**DO THIS:** Quote the listing below in full and exactly as written, but omit every picture.
## Start MATERIAL PROVIDED
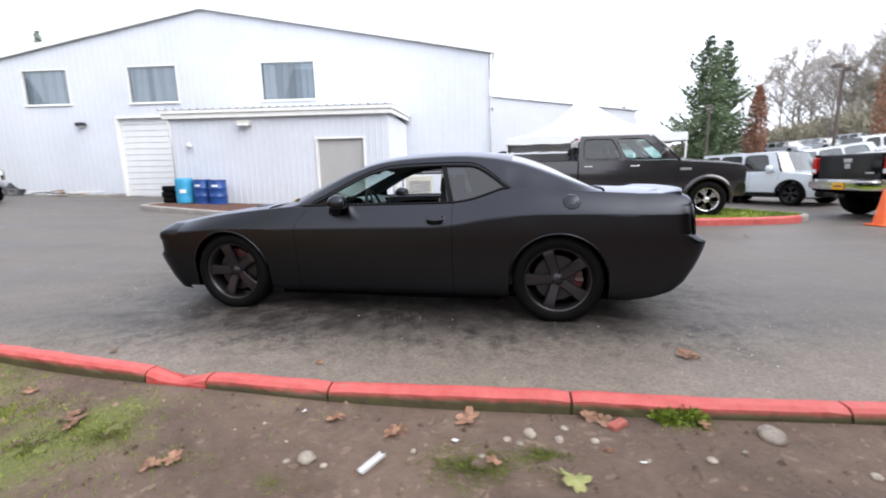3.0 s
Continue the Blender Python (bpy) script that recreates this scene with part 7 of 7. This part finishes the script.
# balloons on ribbons
def balloon(x, y, z, r, colour, label, foot):
    b = empty("balloon", pose(x, y, z), label=label, category="balloon", group="balloons tied to the black pickup")
    prof = []
    for k in range(19):
        a = -math.pi / 2 + math.pi * k / 18
        q = math.sin(a)
        prof.append((r * math.cos(a) * (1.0 if q > 0 else 1 - 0.12 * q * q) + 0.004, r * (q if q > 0 else q * 1.18)))
    v, f = lathe(prof, 28)
    meshed("skin", v, f, M[colour], b, smooth=True)
    v, f = lathe([(0.03, -r * 1.26), (0.012, -r * 1.20), (0.02, -r * 1.16)], 10)
    meshed("knot", v, f, M[colour], b)
    d = Vector(foot) - Vector((x, y, z))
    pts = [Vector((0, 0, -r * 1.2)) + (d + Vector((0, 0, r * 1.2))) * q + Vector((0.03 * math.sin(q * 9), 0.03 * math.cos(q * 7), 0)) for q in np.linspace(0, 1, 12)]
    strip_tube("ribbon", pts, 0.008, b, M["ribbon"], seg=5)
    return b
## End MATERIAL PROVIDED
**TASK ANSWER:**
3.0 s
Continue the Blender Python (bpy) script that recreates this scene with part 7 of 7. This part finishes the script.
# balloons on ribbons
def balloon(x, y, z, r, colour, label, foot):
    b = empty("balloon", pose(x, y, z), label=label, category="balloon", group="balloons tied to the black pickup")
    prof = []
    for k in range(19):
        a = -math.pi / 2 + math.pi * k / 18
        q = math.sin(a)
        prof.append((r * math.cos(a) * (1.0 if q > 0 else 1 - 0.12 * q * q) + 0.004, r * (q if q > 0 else q * 1.18)))
    v, f = lathe(prof, 28)
    meshed("skin", v, f, M[colour], b, smooth=True)
    v, f = lathe([(0.03, -r * 1.26), (0.012, -r * 1.20), (0.02, -r * 1.16)], 10)
    meshed("knot", v, f, M[colour], b)
    d = Vector(foot) - Vector((x, y, z))
    pts = [Vector((0, 0, -r * 1.2)) + (d + Vector((0, 0, r * 1.2))) * q + Vector((0.03 * math.sin(q * 9), 0.03 * math.cos(q * 7), 0)) for q in np.linspace(0, 1, 12)]
    strip_tube("ribbon", pts, 0.008, b, M["ribbon"], seg=5)
    return b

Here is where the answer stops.